Chanukah is a wonderful opportunity not only to celebrate family and community, but also to explore how to share one’s own identity and values with others. Chanukah challenges us to ask: What are the appropriate ways to celebrate your exclusive identity? How do you do that without excluding others on the one hand, or diluting yourself and your community on the other?
These questions are pretty heady, especially for children, and can send you spinning, which is why it’s great to put them aside for a game of dreidel or a scrumptious meal of potatoes or jelly donuts or anything else fried in oil. But in our family, we also take the opportunity of having eight festive nights of eating and playing together to talk about the various “lights” we want to increase in the world, and why it is important to share those dreams and hopes with others. In today’s vibrant, interconnected world, this second component of Chanukah is so powerful to discuss with children. What does it mean to “publicize” yourself? What is the best way to do it? What can Chanukah teach you about how you share of yourself in ways that inspire and contribute to the world?

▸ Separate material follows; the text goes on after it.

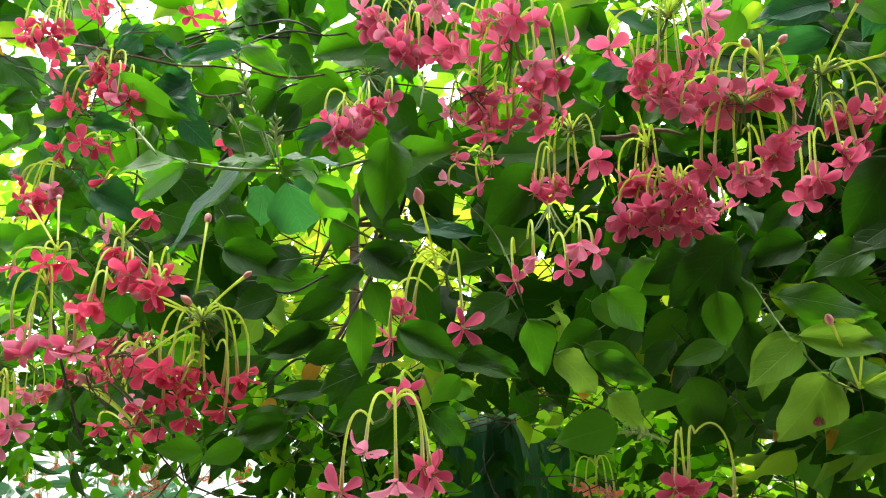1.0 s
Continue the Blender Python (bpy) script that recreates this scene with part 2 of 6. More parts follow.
def stem(name, pts, r0, r1, mat, parent, sides=6, per=6, uneven=0.0, label=""):
    line = glide(pts, per)
    k = len(line) - 1
    rng = random.Random(len(line) * 7 + int(1000 * abs(line[0].x)))
    radii = [r0 + (r1 - r0) * i / k for i in range(k + 1)]
    if r0 < 0.0045:
        radii = [r * (0.3 + 0.7 * min(1.0, 6 * min(i, k - i) / k)) for i, r in enumerate(radii)]
    v, f = tube_geo(line, radii, sides, uneven, rng)
    return piece(name, mesh_of(name, v, f, [mat]), parent, None, label)


def twisted(name, pts, r, swing, turns, mat, parent, label=""):
    """Two strands of wood wound round each other along a line."""
    line = glide(pts, 14)
    k = len(line) - 1
    for part_no, start in enumerate((0.0, math.pi)):
        rng = random.Random(part_no + 5)
        path = []
        for i, p in enumerate(line):
            a = start + turns * math.tau * i / k + 0.5 * math.sin(i * 0.37 + part_no)
            path.append(p + Vector((0, math.cos(a) * swing, math.sin(a) * swing)))
        v, f = tube_geo(path, [r * (0.85 + 0.3 * rng.random()) for _ in path], 7, 0.35, rng)
        piece(name, mesh_of(name, v, f, [mat]), parent, None, label)


# ---- leaves ----
PROFILE = [(0.0, 0.03), (0.03, 0.155), (0.08, 0.285), (0.15, 0.392), (0.24, 0.466), (0.35, 0.50), (0.46, 0.487), (0.57, 0.438), (0.67, 0.362), (0.76, 0.272), (0.84, 0.182), (0.905, 0.106), (0.955, 0.048), (1.0, 0.003)]


def leaf_geo(seed, droop=0.12, fold=0.16, wavy=0.035, rows=PROFILE, cols=(-1, -0.7, -0.35, 0, 0.35, 0.7, 1), stalk=True):
    """A leaf 1 long along y and 1 wide along x, its face to z, with midrib fold, droop and waved rim."""
    rng = random.Random(seed)
    ph, bend, twist = rng.uniform(0, 6.3), rng.uniform(-0.10, 0.10), rng.uniform(-0.35, 0.35)
    hook, curl = rng.uniform(0.0, 0.16), rng.uniform(-0.10, 0.10)
    verts, uvs, faces, which = [], [], [], []
    for v, w in rows:
        for u in cols:
            x = u * w * (1 + 0.05 * math.sin(9 * v + ph + u))
            quilt = 0.015 * math.sin(40 * (v - 0.45 * abs(u) * w)) * math.sin(math.pi * min(1.0, abs(u)))
            z = fold * abs(u) ** 1.35 * w - droop * v * v - hook * v ** 5 + curl * u * u * w + quilt
            z += wavy * u * u * math.sin(11 * v + ph + 2.2 * u) + twist * u * w * v
            verts.append((x + bend * v * v, v, z))
            uvs.append((0.5 + u * w, v))
    c = len(cols)
    for i in range(len(rows) - 1):
        for k in range(c - 1):
            a = i * c + k
            faces.append((a, a + 1, a + 1 + c, a + c))
            which.append(0)
    if stalk:
        b = len(verts)
        for y, r, z in ((-0.13, 0.013, 0.03), (0.04, 0.012, 0.004)):
            for a in (0.5, 2.6, 4.7):
                verts.append((r * math.cos(a), y, z + r * math.sin(a) - 0.008))
                uvs.append((0.5, 0.0))
        for k in range(3):
            faces.append((b + k, b + (k + 1) % 3, b + 3 + (k + 1) % 3, b + 3 + k))
            which.append(1)
    return verts, faces, uvs, which


LEAF_MESH = {}
for tone, mat in LEAF.items():
    LEAF_MESH[tone] = []
    for s in range(7):
        geo = leaf_geo(s, 0.08 + 0.11 * (s % 4), 0.08 + 0.13 * (s % 3), 0.035 + 0.028 * (s % 4))
        LEAF_MESH[tone].append(mesh_of("leaf", geo[0], geo[1], [mat, STEM_GREEN], geo[2], geo[3]))


def leaf_pose(base, tip, width, roll):
    """Lays a leaf from base to tip; its face looks up and out, turned by roll degrees round its length."""
    b, t = Vector(base), Vector(tip)
    y = (t - b)
    length = y.length
    y.normalize()
    z = Vector((0.1, -1.0, 0.25))
    z = (z - y * z.dot(y))
    z = z.normalized() if z.length > 0.05 else y.orthogonal().normalized()
    x = y.cross(z)
    m = Matrix((x, y, z)).transposed().to_4x4()
    m = Matrix.Translation(b) @ m @ Matrix.Rotation(radians(roll), 4, "Y")
    return m @ Matrix.Diagonal((width, length, (width + length) / 2, 1))


def leaf(vine, base, tip, width, roll=0, tone="mid", form=0):
    b, t = Vector(base), Vector(tip)
    over = max(0.0, width - 0.58 * (t - b).length)
    t += (t - b).normalized() * 0.45 * over
    return piece("leaf", LEAF_MESH[tone][form % 7], vine, leaf_pose(b, t, width - 0.35 * over, roll))


class Mass:
    """Gathers many small leaves into one mesh."""

    def __init__(self):
        self.v, self.f, self.u = [], [], []
        rows = [PROFILE[i] for i in (0, 1, 3, 5, 7, 9, 11, 13)]
        self.forms = [leaf_geo(40 + s, 0.05 + 0.07 * (s % 4), 0.1 + 0.1 * (s % 3), 0.03, rows, (-1, 0, 1), False) for s in range(8)]

    def add(self, m, form, narrow=1.0):
        v, f, u, _ = self.forms[form % 8]
        k = len(self.v)
        self.v += [tuple(m @ Vector((p[0] * narrow, p[1], p[2]))) for p in v]
        self.f += [tuple(i + k for i in q) for q in f]
        self.u += u

    def done(self, name, mat, parent=None, label="", category="", kind="stuff"):
        ob = new(name, mesh_of(name, self.v, self.f, [mat], self.u))
        if parent:
            ob.parent = parent
            ob["kind"] = kind
            return tagged(ob, label)
        return tagged(ob, label, category, "", kind)


# ---- flowers ----
def petal_geo(seed):
    rng = random.Random(seed)
    rows = [(0.0, 0.07), (0.2, 0.15), (0.42, 0.255), (0.62, 0.32), (0.79, 0.325), (0.92, 0.235), (1.0, 0.07)]
    cols = (-1, -0.5, 0, 0.5, 1)
    cup, back, tw = rng.uniform(-0.4, 0.7), rng.uniform(-0.25, 0.55), rng.uniform(-0.45, 0.45)
    v, u, f = [], [], []
    for y, w in rows:
        for c in cols:
            v.append((c * w, y, cup * (c * c) * w - back * y * y + tw * c * w * y + 0.035 * math.sin(7 * y + seed) + 0.05 * c * y * y * math.sin(5 * c + 2 * seed)))
            u.append((0.5 + 0.5 * c, y))
    for i in range(len(rows) - 1):
        for k in range(4):
            a = i * 5 + k
            f.append((a, a + 1, a + 6, a + 5))
    return v, f, u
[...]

It occurred to me that on this holiday, during this dark time of year, it is almost as if we are trying to create that visceral reaction that we as parents feel when we see our children shine, that feeling of joy and connection and meaning, for the entire world. For Chanukah is a celebration of values, a reminder that a small group of passionate individuals connected to their purpose can persevere, make an impact, and contribute. Its message resonates for children – nobody is too small to make a difference, and no light that ignites the darkness is insignificant.
Chanukah is both an inspiration and a challenge to shine. It is a reminder that the feelings of vulnerable delight we have when our children touch us are feelings we should embrace, and that we should act in the world to instill those feelings in others. That we should strive to emerge, bright and flickering, in the window, exposed to all, and to stand for something. To come out on stage, in front of all of our loved ones, and increase the light.